## Your instructions
Reproduce all the material exactly, minus any pictures it holds.

## Supplied data
** begin **

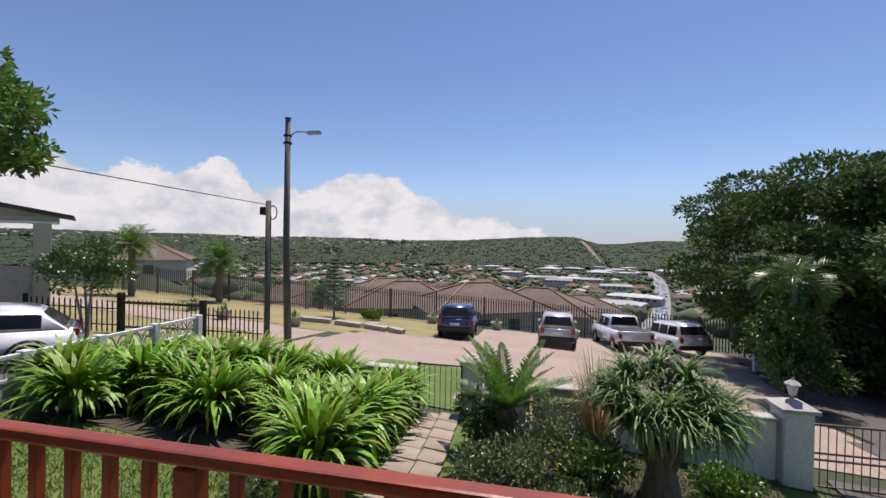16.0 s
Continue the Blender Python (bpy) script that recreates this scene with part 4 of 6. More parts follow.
# ---- trees ----
def tree(name, x, y, stems, crown, n, L, W, material, label, seed, r0=0.09, squash=0.85, shell=0.4):
    z = ground(x, y)
    t = thing(name, pose(x, y, z), label, "tree")
    bm = bmesh.new()
    rr = random.Random(seed)
    for (sx, sy, h) in stems:
        top = Vector((sx * 1.0, sy * 1.0, h))
        pts = curve_z([(sx * 0.15, sy * 0.15, -0.1), (sx * 0.3 + rr.uniform(-0.08, 0.08), sy * 0.4, h * 0.4), (sx * 0.7, sy * 0.75, h * 0.75), top], 4)
        tube(bm, pts, [r0 * (1 - 0.65 * i / (len(pts) - 1)) for i in range(len(pts))], 8)
    for i, (c, _) in enumerate(crown):
        sx, sy, h = min(stems, key=lambda q: (Vector(q) - Vector(c)).length)
        f = max(0.3, min(0.94, (c[2] - rr.uniform(0.25, 0.7)) / h))
        g = f ** 1.25
        branches(bm, (sx * g, sy * g, h * f), [c], r0 * 0.3 * (1.25 - f), 0.09, seed + i, 5)
    part("trunk", bm, M["palebark"] if r0 < 0.1 else M["bark"], t, "pale grey-brown branching trunk", True)
    foliage("crown", [c for c, _ in crown], [q for _, q in crown], n, L, W, material, t, shell, "", seed, squash)
    return t


def crown_blobs(seed, c, rx, ry, rz, k, q):
    r = np.random.default_rng(seed)
    out = []
    for i in range(k):
        d = r.normal(size=3)
        d /= np.linalg.norm(d)
        f = r.uniform(0.55, 1.0)
        out.append(((c[0] + d[0] * rx * f, c[1] + d[1] * ry * f, c[2] + d[2] * rz * f), q * r.uniform(0.7, 1.25)))
    return out


lab = "leafy garden tree with several slender pale trunks"
tree("garden_tree", -6.1, 3.35, [(0.1, 0.1, 3.4), (-0.2, 0.3, 3.8), (0.25, -0.4, 2.9)], crown_blobs(1, (0.05, 0.0, 3.5), 0.4, 0.36, 1.1, 34, 0.15) + crown_blobs(2, (0.2, -1.0, 2.5), 0.6, 0.75, 1.1, 40, 0.17), 19000, 0.078, 0.038, M["leaf_tree"], lab, 5, 0.055, 0.9, 0.1)
tree("garden_tree", -4.8, 4.5, [(-0.15, -0.45, 4.3), (0.1, 0.1, 4.7), (0.25, 0.5, 4.3), (0.1, 0.95, 3.9)], crown_blobs(3, (0.0, -0.1, 3.9), 0.65, 0.75, 1.05, 74, 0.17) + crown_blobs(4, (0.15, 0.85, 3.4), 0.5, 0.55, 1.0, 40, 0.165) + crown_blobs(44, (0.2, -0.4, 2.5), 0.4, 0.5, 0.6, 20, 0.14) + crown_blobs(45, (0.3, 0.8, 2.3), 0.55, 0.5, 0.7, 26, 0.16), 25000, 0.075, 0.037, M["leaf_tree"], lab, 6, 0.045, 0.9, 0.1)
tree("garden_tree", -5.0, 5.65, [(0.85, 0.6, 3.3), (0.5, 0.5, 3.6), (1.0, 0.4, 3.0), (0.1, 0.1, 3.4)], crown_blobs(5, (0.92, 0.66, 3.36), 0.75, 0.64, 0.6, 54, 0.155) + crown_blobs(6, (0.35, -0.05, 3.0), 0.55, 0.5, 1.0, 44, 0.165) + crown_blobs(66, (0.0, -0.2, 2.1), 0.5, 0.45, 0.8, 26, 0.16), 19000, 0.075, 0.037, M["leaf_tree"], lab, 7, 0.045, 0.9, 0.1)
tree("broad_tree", 13.9, 25.5, [(-2.5, -1, 6), (2.5, 0.5, 6.5), (0.5, -2, 6), (-1, 2.5, 6)], crown_blobs(8, (-0.3, 0, 5.4), 6.0, 6.0, 4.2, 100, 1.45) + crown_blobs(81, (3.0, -2.0, 2.5), 4.2, 2.6, 1.4, 40, 1.1) + crown_blobs(82, (-1.2, -2.6, 2.2), 3.4, 2.4, 1.8, 50, 1.1), 150000, 0.22, 0.105, M["leaf_canopy"], "broad dense dark-green tree with a domed crown", 8, 0.4, 0.42, 0.5)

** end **

## Solution
16.0 s
Continue the Blender Python (bpy) script that recreates this scene with part 4 of 6. More parts follow.
# ---- trees ----
def tree(name, x, y, stems, crown, n, L, W, material, label, seed, r0=0.09, squash=0.85, shell=0.4):
    z = ground(x, y)
    t = thing(name, pose(x, y, z), label, "tree")
    bm = bmesh.new()
    rr = random.Random(seed)
    for (sx, sy, h) in stems:
        top = Vector((sx * 1.0, sy * 1.0, h))
        pts = curve_z([(sx * 0.15, sy * 0.15, -0.1), (sx * 0.3 + rr.uniform(-0.08, 0.08), sy * 0.4, h * 0.4), (sx * 0.7, sy * 0.75, h * 0.75), top], 4)
        tube(bm, pts, [r0 * (1 - 0.65 * i / (len(pts) - 1)) for i in range(len(pts))], 8)
    for i, (c, _) in enumerate(crown):
        sx, sy, h = min(stems, key=lambda q: (Vector(q) - Vector(c)).length)
        f = max(0.3, min(0.94, (c[2] - rr.uniform(0.25, 0.7)) / h))
        g = f ** 1.25
        branches(bm, (sx * g, sy * g, h * f), [c], r0 * 0.3 * (1.25 - f), 0.09, seed + i, 5)
    part("trunk", bm, M["palebark"] if r0 < 0.1 else M["bark"], t, "pale grey-brown branching trunk", True)
    foliage("crown", [c for c, _ in crown], [q for _, q in crown], n, L, W, material, t, shell, "", seed, squash)
    return t


def crown_blobs(seed, c, rx, ry, rz, k, q):
    r = np.random.default_rng(seed)
    out = []
    for i in range(k):
        d = r.normal(size=3)
        d /= np.linalg.norm(d)
        f = r.uniform(0.55, 1.0)
        out.append(((c[0] + d[0] * rx * f, c[1] + d[1] * ry * f, c[2] + d[2] * rz * f), q * r.uniform(0.7, 1.25)))
    return out


lab = "leafy garden tree with several slender pale trunks"
tree("garden_tree", -6.1, 3.35, [(0.1, 0.1, 3.4), (-0.2, 0.3, 3.8), (0.25, -0.4, 2.9)], crown_blobs(1, (0.05, 0.0, 3.5), 0.4, 0.36, 1.1, 34, 0.15) + crown_blobs(2, (0.2, -1.0, 2.5), 0.6, 0.75, 1.1, 40, 0.17), 19000, 0.078, 0.038, M["leaf_tree"], lab, 5, 0.055, 0.9, 0.1)
tree("garden_tree", -4.8, 4.5, [(-0.15, -0.45, 4.3), (0.1, 0.1, 4.7), (0.25, 0.5, 4.3), (0.1, 0.95, 3.9)], crown_blobs(3, (0.0, -0.1, 3.9), 0.65, 0.75, 1.05, 74, 0.17) + crown_blobs(4, (0.15, 0.85, 3.4), 0.5, 0.55, 1.0, 40, 0.165) + crown_blobs(44, (0.2, -0.4, 2.5), 0.4, 0.5, 0.6, 20, 0.14) + crown_blobs(45, (0.3, 0.8, 2.3), 0.55, 0.5, 0.7, 26, 0.16), 25000, 0.075, 0.037, M["leaf_tree"], lab, 6, 0.045, 0.9, 0.1)
tree("garden_tree", -5.0, 5.65, [(0.85, 0.6, 3.3), (0.5, 0.5, 3.6), (1.0, 0.4, 3.0), (0.1, 0.1, 3.4)], crown_blobs(5, (0.92, 0.66, 3.36), 0.75, 0.64, 0.6, 54, 0.155) + crown_blobs(6, (0.35, -0.05, 3.0), 0.55, 0.5, 1.0, 44, 0.165) + crown_blobs(66, (0.0, -0.2, 2.1), 0.5, 0.45, 0.8, 26, 0.16), 19000, 0.075, 0.037, M["leaf_tree"], lab, 7, 0.045, 0.9, 0.1)
tree("broad_tree", 13.9, 25.5, [(-2.5, -1, 6), (2.5, 0.5, 6.5), (0.5, -2, 6), (-1, 2.5, 6)], crown_blobs(8, (-0.3, 0, 5.4), 6.0, 6.0, 4.2, 100, 1.45) + crown_blobs(81, (3.0, -2.0, 2.5), 4.2, 2.6, 1.4, 40, 1.1) + crown_blobs(82, (-1.2, -2.6, 2.2), 3.4, 2.4, 1.8, 50, 1.1), 150000, 0.22, 0.105, M["leaf_canopy"], "broad dense dark-green tree with a domed crown", 8, 0.4, 0.42, 0.5)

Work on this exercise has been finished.